Part of the issue is that the arc of your journey is pre-defined: you are destined to climb the ladder towards being a football great, no matter what the reality of your performance on the pitch. I chose Manchester United as my club and never once cleared the performance rating expected of me. When I was sent on loan to a Championship club – as you always are, regardless of performance – I played no better, making my inevitable return to Manchester United somewhat unlikely. By the time the end of the season rolled around I’d cocked up enough that I was only ever an undeserving substitute – except, that is, for plot critical matches, where I would inexplicably be promoted to a starting position. It never felt like I earned any of the rewards the game showered Alex Hunter with.
The mode highlights flaws not just in me but in the game, too. During matches in The Journey you’re offered the option to either control your entire team or only Alex Hunter, as you could before in the Be A Pro mode. In either instance, you only control the match for the spell when Hunter is on the pitch – eg. if you’re brought on or taken off midway you only play part of the match – and the top right of the screen houses a rating for Hunter’s performance specifically. He starts off with a solid 6.0 and you gain points for good passing, scoring goals, successful interceptions, and other works of footballing skill, while mistiming tackles, sending passes towards the opposition, and wasting chances causes you to drop points.
There are problems with this rating system. At the start of the game you select which position you want Alex Hunter to play in, and if you are controlling the whole team you might find that your decision leaves Hunter in a place where he doesn’t see much of the ball. I selected Attacking Midfielder – all but ending the careers of Wayne Rooney and Marcus Rashford in the process, as it turns out – and even in that prime pitch real estate I’d often cut Hunter out of matches by using my wingers and targeting big man Ibrahimovic upfront.
In an actual football match you’d criticise Hunter for not making himself more involved in the match, but in FIFA it creates a strange anxiety in which you’re compelled to pass to Hunter to do his stats a favour rather than because you think it’ll help the team win matches.
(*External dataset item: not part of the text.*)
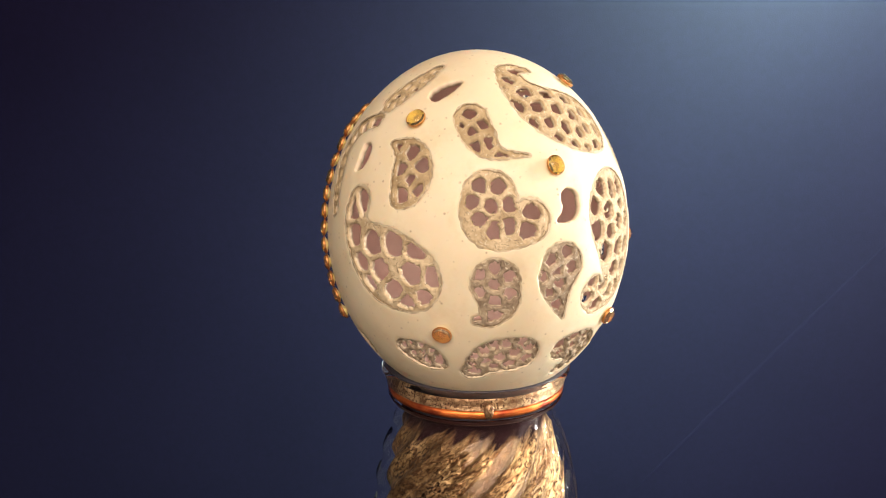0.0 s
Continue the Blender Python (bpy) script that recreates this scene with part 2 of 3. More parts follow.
def setting():
    def hang(x, z):
        return 0.56 + 0.003 * noise.noise((x * 2.2, 0.0, z * 2.2))

    # cloth: hangs behind the table down to the floor
    n, m = 60, 40
    verts, faces = [], []
    for j in range(m + 1):
        for i in range(n + 1):
            x, z = -1.3 + 2.6 * i / n, -0.745 + 2.45 * j / m
            verts.append((x, hang(x, z), z))
    for j in range(m):
        for i in range(n):
            a = j * (n + 1) + i
            faces.append((a, a + 1, a + n + 2, a + n + 1))
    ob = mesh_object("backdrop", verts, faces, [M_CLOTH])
    tagged(ob, "dark navy cloth backdrop hanging behind the table", "backdrop", kind="structure")
    crease = [Vector((0.4603, 0.5535, 0.1067)), Vector((0.2302, 0.5535, -0.1503))]
    # a fold pressed into the cloth, its caught light put into a paler colour
    bm = bmesh.new()
    run = [crease[0].lerp(crease[1], k / 40 * 1.25 - 0.1) for k in range(41)]
    side = (crease[1] - crease[0]).cross(Vector((0, 1, 0))).normalized()
    last = None
    for k, c in enumerate(run):
        w = (0.0030 + 0.0016 * noise.noise((k * 0.4, 0, 0))) * math.sin(math.pi * (k + 0.5) / 41) ** 0.5
        row = []
        for q, lift in ((c + side * w, 0.0002), (c, 0.0006), (c - side * w, 0.0002)):
            row.append(bm.verts.new((q.x, hang(q.x, q.z) - lift, q.z)))
        if last:
            bm.faces.new((last[0], last[1], row[1], row[0]))
            bm.faces.new((last[1], last[2], row[2], row[1]))
        last = row
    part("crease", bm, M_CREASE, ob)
    # table
    table = tagged(new("table"), "small dark wooden table in front of the cloth", "table")
    part("tabletop", box_bm(-0.40, 0.40, -0.30, 0.13, -0.030, 0.0, 0.003), M_WOOD, table)
    for x in (-0.36, 0.36):
        for y in (-0.26, 0.09):
            part("leg", box_bm(x - 0.03, x + 0.03, y - 0.03, y + 0.03, -0.75, -0.031, 0.004), M_WOOD, table)
    # room
    x0, x1, y0, y1, z0, z1 = -1.9, 1.6, -1.8, 1.5, -0.75, 2.05

    def slab(name, label, cat, *b, mat=M_PLASTER):
        bm = box_bm(*b)
        me = bpy.data.meshes.new(name)
        bm.to_mesh(me)
        bm.free()
        me.materials.append(mat)
        return tagged(new(name, me), label, cat, kind="structure")

    slab("floor", "plain dark wooden floor of the room", "floor", x0, x1, y0, y1, z0 - 0.1, z0, mat=M_WOOD)
    slab("ceiling", "plain dark slate ceiling of the room", "ceiling", x0, x1, y0, y1, z1, z1 + 0.1)
    slab("wall_west", "plain dark slate plaster wall", "wall", x0 - 0.1, x0, y0, y1, z0, z1)
    # the wall behind the camera, round its wide window
    slab("wall_south", "plain dark slate plaster wall below the window", "wall", x0, x1, y0 - 0.1, y0, z0, 0.65)
    slab("wall_south", "plain dark slate plaster wall above the window", "wall", x0, x1, y0 - 0.1, y0, 1.75, z1)
    slab("wall_south", "plain dark slate plaster wall beside the window", "wall", x0, -1.02, y0 - 0.1, y0, 0.65, 1.75)
    slab("wall_south", "plain dark slate plaster wall beside the window", "wall", 1.42, x1, y0 - 0.1, y0, 0.65, 1.75)
    slab("wall_north", "plain dark slate plaster wall", "wall", x0, x1, y1, y1 + 0.1, z0, z1)
    # wall with the window opening
    wy0, wy1, wz0, wz1 = -0.2, 0.8, -0.3, 1.15
    slab("wall_east", "plain dark slate plaster wall below the window", "wall", x1, x1 + 0.1, y0, y1, z0, wz0)
    slab("wall_east", "plain dark slate plaster wall above the window", "wall", x1, x1 + 0.1, y0, y1, wz1, z1)
    slab("wall_east", "plain dark slate plaster wall beside the window", "wall", x1, x1 + 0.1, y0, wy0, wz0, wz1)
    slab("wall_east", "plain dark slate plaster wall beside the window", "wall", x1, x1 + 0.1, wy1, y1, wz0, wz1)
    win = tagged(new("window_1"), "white framed window beside the table", "window", kind="structure")
    for b in ((wy0, wy0 + 0.05, wz0, wz1), (wy1 - 0.05, wy1, wz0, wz1), (wy0 + 0.05, wy1 - 0.05, wz0, wz0 + 0.05), (wy0 + 0.05, wy1 - 0.05, wz1 - 0.05, wz1)):
        part("window_frame", box_bm(x1 + 0.02, x1 + 0.08, *b), M_FRAME, win)
    win = tagged(new("window_2"), "wide white framed window opposite the cloth", "window", kind="structure")
    for b in ((-1.02, -0.97, 0.65, 1.75), (1.37, 1.42, 0.65, 1.75), (-0.97, 1.37, 0.65, 0.70), (-0.97, 1.37, 1.70, 1.75)):
        part("window_frame", box_bm(b[0], b[1], y0 - 0.08, y0 - 0.02, b[2], b[3]), M_FRAME, win)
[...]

Ignore this anxiety and Hunter will be substituted and your involvement in the match suddenly over.
The alternative is the take control of Hunter alone, which introduces new ways to lose and earn points by letting you call for a pass, suggest your teammates have a crack at goal, or run out of position. This too proves unsatisfying. For one, as years of dimwitted commentary has proven, the game is not always the best at registering your intent and it’ll often punish you, for example, for failing to pass the ball even when you received the ball in an impossibly tight spot and then won your team a corner. For another, it makes you dependent on the rest of your team, who are now entirely controlled by FIFA’s similarly dimwitted AI. It grates to be punished for a “bad call for a pass” when in reality your teammate simply bungled the ball to an opponent. It grates even more to spend long stretches of the game keeping your position while you pray that your own team make an effort to close down the opposition and win possession back.
This brings us to some broader problems with this year’s game. As mentioned at the start, each year at a minimum FIFA spins the dials of re-balancing in order to change the way the game plays. Some years defending is more important, some years it’s all about attacking; some years it’s all about pace and daring runs, and some years it’s a tactical passing game. This year ramps up the speed, which is fine, but counters that by strengthening certain players’ ability to shield the ball. Now a striker like Ibrahimovic who is relatively slow but a prodigious goalscorer can be compelled to stave off defenders behind him by holding down the left trigger. This is technically a good thing in terms of representing the real sport.
Or it would be if the ability didn’t seem absurdly powerful and if defenders had a good way to counter it. At times it now seems impossible to win back the ball from your opponent as they stand stock still, leaning backwards slightly. In real life one player might harry an opponent shielding the ball from behind while a second dashes in from the side. This would likely happen in a few seconds given the pace of the modern game, putting pressure on the opponent with the ball to turn and pass quickly. In FIFA, where you control one player at a time, this does not happen – you simply find yourself locked against the back of a stationary footballer with little you can do to win the ball.
This is doubly frustrating when you’re controlling just one player on the pitch, watching AI grind against AI like a racy Strictly Come Dancing routine. It’s triply frustrating when you’re playing as a Championship team, which FIFA continues to render not as tactically different from the Premier League but simply as being like the Premier League but shit at everything. Those months on loan in The Journey are a slog, damning you to control matches in which players with no pace, finesse or control galumph around the pitch. Watch some real Championship football sometime and you’ll see that it is not simply a debuffed Premier League. Across the board the game fails to support a footballing strategy or philosophy called anything other than “FIFA”.
FIFA is a big game and it’s impossible to cover everything it includes without the review feeling as long as an Aston Villa match. The things I’ve left out of this review are those that I feel haven’t substantially changed, but if you’re interested in specifics I’ve focused on different elements of the game in previous years. To briefly recap here: women national teams are still a welcome feature after being added in 2016; FIFA Ultimate Team is still devilishly more-ish; and “NOT HIM” is still the signature cry of everyone who uses passing assistance, which is basically everyone.
In terms of what FIFA 17 does differently, there’s a lot designed to impress, from the now Frostbite-powered gurns on each accurately-modeled footballers’ head to the biggest new back-of-the-box feature in years. But it’s mostly a game of the same old problems – a Louis Van Gaal team in José Mourinho clothing. It falls down on the pitch and fails to execute well on its new ideas. I hope next year brings a better Journey and a better destination.
FIFA 17 is out now for Windows via Origin for £50.